Handke, le Nobel de littérature critiqué pour son révisionnisme
Peter Handke a reçu le prix Nobel de littérature, hier à Stockholm, où manifestants et personnalités ont dénoncé les positions pro-serbes et le révisionnisme de l’écrivain autrichien sur les guerres de l’ex-Yougoslavie dans les années 1990. En décidant en octobre de décerner le Nobel de littérature 2019 au romancier, l’Académie suédoise a suscité une vague d’indignation dans les Balkans et le monde en raison du soutien de l’intéressé à l’ex-homme fort de Belgrade, Slobodan Milosevic. Jusqu’au président turc Recep Tayyip Erdogan, qui s’est dit révulsé par ce Nobel. « Remettre le prix Nobel de littérature pendant la journée des droits de l’homme à un personnage qui nie le génocide en Bosnie-Herzégovine revient à récompenser des violations des droits de l’homme », a-t-il déclaré. Cette polémique éclipserait presque la lauréate 2018, la Polonaise Olga Tokarczuk, quinzième femme à recevoir la prestigieuse récompense depuis sa création en 1901. Le prix 2018 a été dévoilé en même temps que celui de Handke, après son report l’an dernier dû à une affaire de viol et de divisions internes qui a fait imploser l’académie.
Boycotts et démission
Âgé de 77 ans, Peter Handke a reçu sa récompense du roi Carl XVI Gustaf lors d’une cérémonie avec les lauréats des autres prix, à l’exception du prix de la paix, remis un peu plus tôt à Oslo au Premier ministre éthiopien Abiy Ahmed pour sa main tendue à son voisin érythréen. L’Académie suédoise a salué en Peter Handke « un des écrivains les plus influents d’Europe depuis la Seconde Guerre mondiale ».

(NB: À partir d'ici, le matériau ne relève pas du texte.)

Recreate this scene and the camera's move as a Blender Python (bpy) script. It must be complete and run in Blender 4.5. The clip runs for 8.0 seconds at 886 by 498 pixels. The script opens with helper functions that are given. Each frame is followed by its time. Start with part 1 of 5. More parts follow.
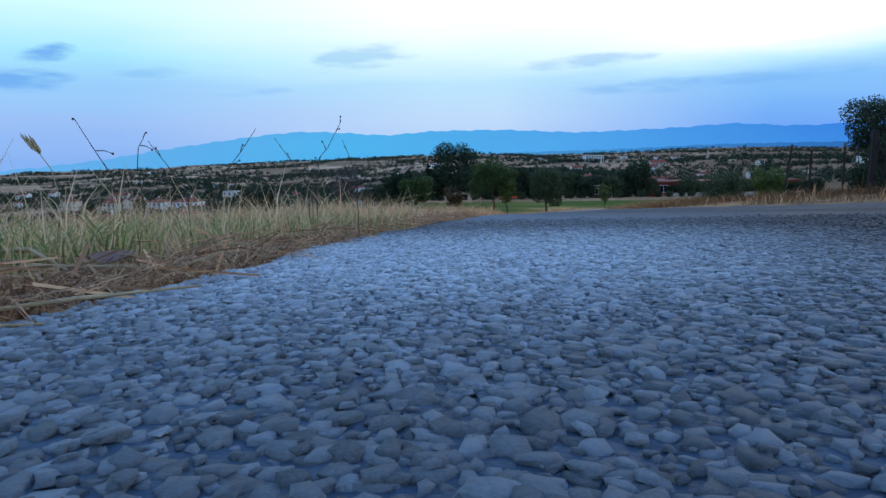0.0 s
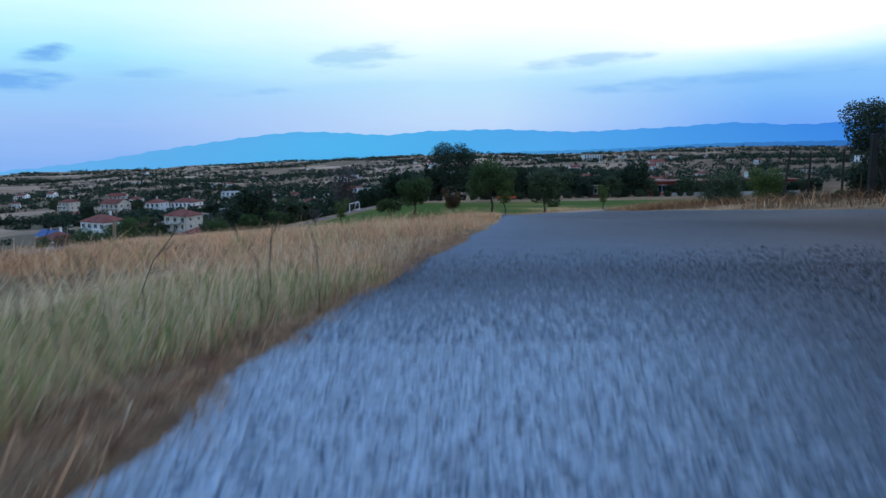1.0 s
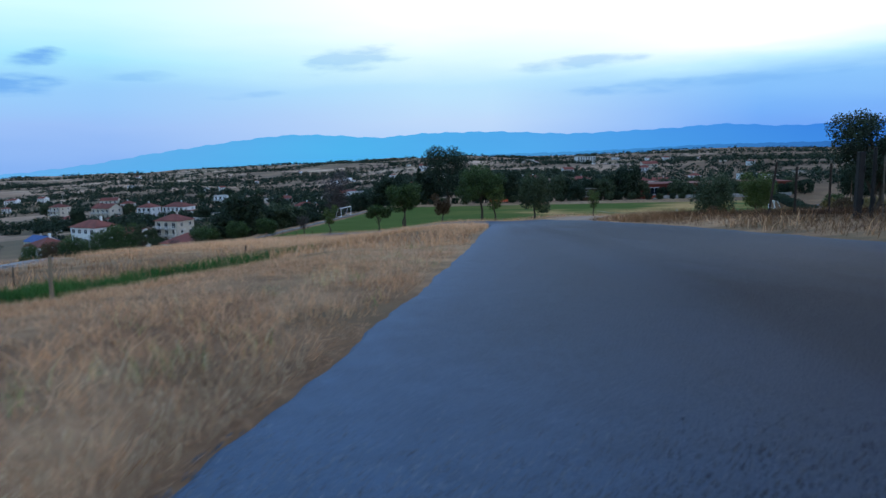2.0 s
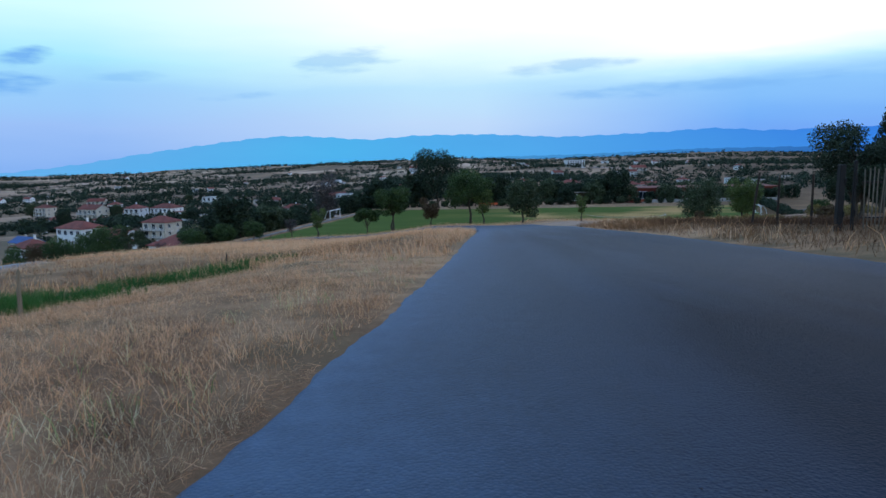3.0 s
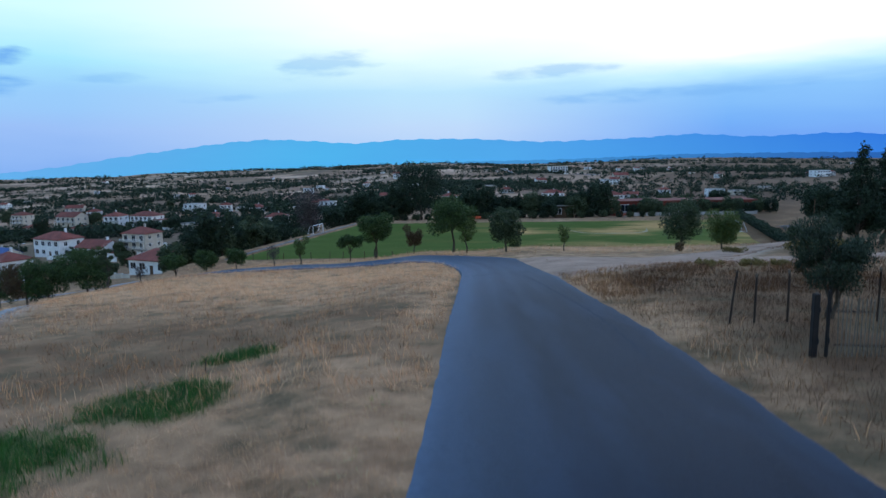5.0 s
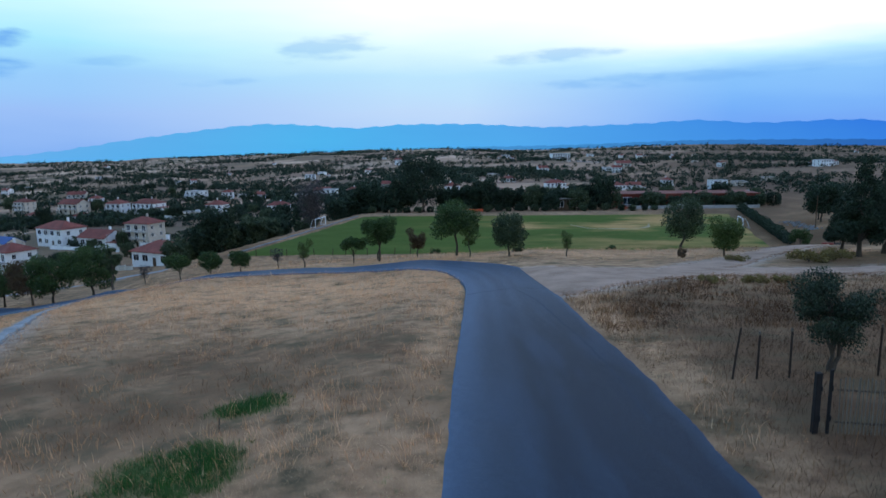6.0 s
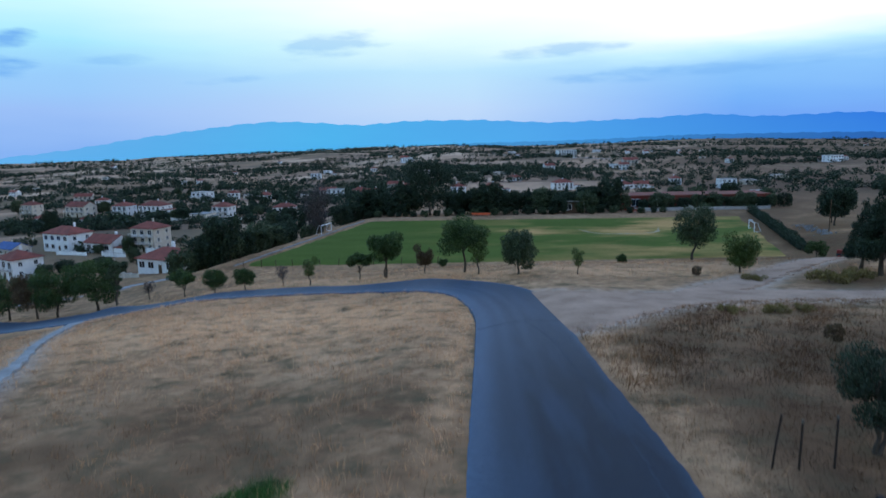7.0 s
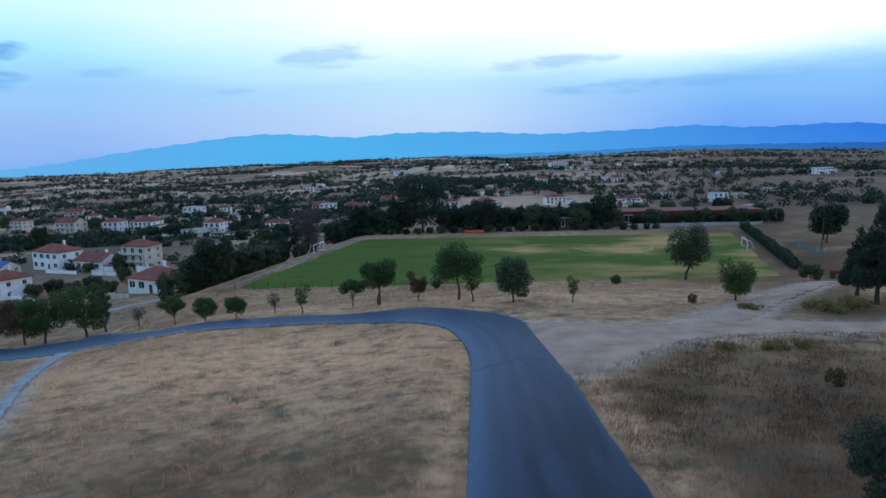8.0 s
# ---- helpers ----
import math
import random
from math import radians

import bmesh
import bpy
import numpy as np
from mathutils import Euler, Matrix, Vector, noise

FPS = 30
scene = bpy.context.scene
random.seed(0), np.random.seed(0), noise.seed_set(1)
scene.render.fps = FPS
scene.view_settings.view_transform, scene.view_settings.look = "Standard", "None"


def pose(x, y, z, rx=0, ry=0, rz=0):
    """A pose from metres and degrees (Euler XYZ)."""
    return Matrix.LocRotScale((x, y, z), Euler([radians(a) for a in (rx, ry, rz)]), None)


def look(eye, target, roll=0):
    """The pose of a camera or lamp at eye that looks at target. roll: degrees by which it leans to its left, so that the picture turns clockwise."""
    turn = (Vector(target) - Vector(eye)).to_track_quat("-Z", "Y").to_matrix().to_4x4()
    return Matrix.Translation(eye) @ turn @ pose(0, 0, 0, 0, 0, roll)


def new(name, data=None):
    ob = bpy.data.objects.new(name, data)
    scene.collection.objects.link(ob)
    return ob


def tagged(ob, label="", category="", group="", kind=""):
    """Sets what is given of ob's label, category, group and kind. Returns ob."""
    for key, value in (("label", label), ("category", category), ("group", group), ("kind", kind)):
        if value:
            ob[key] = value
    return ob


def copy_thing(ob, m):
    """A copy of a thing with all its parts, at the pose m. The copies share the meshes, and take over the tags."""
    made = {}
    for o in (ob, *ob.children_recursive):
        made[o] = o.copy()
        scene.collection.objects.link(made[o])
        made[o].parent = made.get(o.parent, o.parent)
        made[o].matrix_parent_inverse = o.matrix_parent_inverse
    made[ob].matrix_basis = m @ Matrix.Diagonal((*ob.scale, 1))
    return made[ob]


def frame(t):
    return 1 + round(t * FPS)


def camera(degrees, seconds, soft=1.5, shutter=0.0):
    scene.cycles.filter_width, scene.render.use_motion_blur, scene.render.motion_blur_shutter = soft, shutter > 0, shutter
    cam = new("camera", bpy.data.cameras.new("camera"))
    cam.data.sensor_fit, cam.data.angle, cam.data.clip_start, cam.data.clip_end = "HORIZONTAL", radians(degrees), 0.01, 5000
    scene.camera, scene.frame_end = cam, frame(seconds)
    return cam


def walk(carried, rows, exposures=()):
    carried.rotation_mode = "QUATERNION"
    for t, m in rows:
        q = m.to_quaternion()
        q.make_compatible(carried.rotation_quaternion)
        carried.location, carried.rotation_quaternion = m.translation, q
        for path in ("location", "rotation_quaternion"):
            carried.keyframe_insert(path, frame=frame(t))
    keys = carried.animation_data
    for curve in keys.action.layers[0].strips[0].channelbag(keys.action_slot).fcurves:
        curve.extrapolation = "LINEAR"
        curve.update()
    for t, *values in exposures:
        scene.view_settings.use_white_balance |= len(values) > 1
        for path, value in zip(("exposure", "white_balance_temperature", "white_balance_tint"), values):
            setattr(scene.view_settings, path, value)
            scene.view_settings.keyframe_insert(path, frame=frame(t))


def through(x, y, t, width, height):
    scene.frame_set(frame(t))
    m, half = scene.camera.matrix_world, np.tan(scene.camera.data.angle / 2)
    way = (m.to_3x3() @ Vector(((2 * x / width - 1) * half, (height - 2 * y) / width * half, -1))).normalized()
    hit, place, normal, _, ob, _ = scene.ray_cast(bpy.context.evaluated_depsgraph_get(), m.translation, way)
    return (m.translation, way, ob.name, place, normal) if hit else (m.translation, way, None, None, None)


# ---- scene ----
cam = camera(70.3, 8.0, shutter=0.9)
PATH = [
    (0, (-0.266, -0.854, -0.016), (-0.374, 1.12, -0.321), -1.3),
    (0.12, (-0.266, -0.854, -0.0155), (-0.374, 1.12, -0.3205), -1.3),
    (0.5, (-0.217, -0.766, 0.02), (-0.324, 1.208, -0.284), -1.6),
    (1, (-0.227, -0.714, 0.085), (-0.331, 1.26, -0.221), -1.4),
    (1.5, (-0.003, -0.328, 0.268), (-0.1, 1.647, -0.036), -1.6),
    (3, (0.407, 0.078, 0.586), (0.353, 2.056, 0.293), -1.3),
    (3.5, (0.384, 0.153, 0.631), (0.349, 2.131, 0.338), -1.3),
    (4, (0.402, 0.258, 1.196), (0.382, 2.236, 0.904), -1.4),
    (4.5, (0.549, 0.387, 2.1), (0.543, 2.367, 1.82), -1.2),
    (6, (0.345, 0.473, 4.997), (0.338, 2.446, 4.669), -0.8),
    (6.5, (0.291, 1.287, 5.958), (0.267, 3.252, 5.589), -1.1),
    (7, (0.209, 2.159, 6.898), (0.182, 4.13, 6.558), -1.3),
    (7.5, (0.168, 2.596, 7.715), (0.155, 4.572, 7.401), -1.4),
    (8, (0.171, 3.01, 8.4), (0.167, 4.986, 8.095), -1.5),
]
walk(cam, [(t, look(e, g, r)) for t, e, g, r in PATH])

# ---------------------------------------------------------------- sky and sun
SUN_AZ, SUN_EL = 34.0, 6.0           # degrees to the right of +Y, and up


def math_node(nt, op, a, b=None, c=None, clamp=False):
    n = nt.nodes.new("ShaderNodeMath")
    n.operation, n.use_clamp = op, clamp
    for i, v in enumerate((a, b, c)):
        if v is None:
            continue
        if isinstance(v, (int, float)):
            n.inputs[i].default_value = v
        else:
            nt.links.new(v, n.inputs[i])
    return n.outputs[0]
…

Une membre du comité Nobel de littérature, Gun-Britt Sundström, a néanmoins annoncé début décembre sa démission pour marquer son désaccord. Et un éminent académicien, Peter Englund, a fait savoir qu’il n’assisterait pas aux cérémonies. « Célébrer le prix Nobel de Peter Handke serait pure hypocrisie de ma part », a-t-il expliqué. Secrétaire perpétuel de l’Académie suédoise entre 2009 et 2015, M. Englund a couvert les conflits des années 1990 dans les Balkans pour des journaux suédois.
Les ambassadeurs du Kosovo, d’Albanie, de Turquie et de Croatie ont également boycotté les festivités.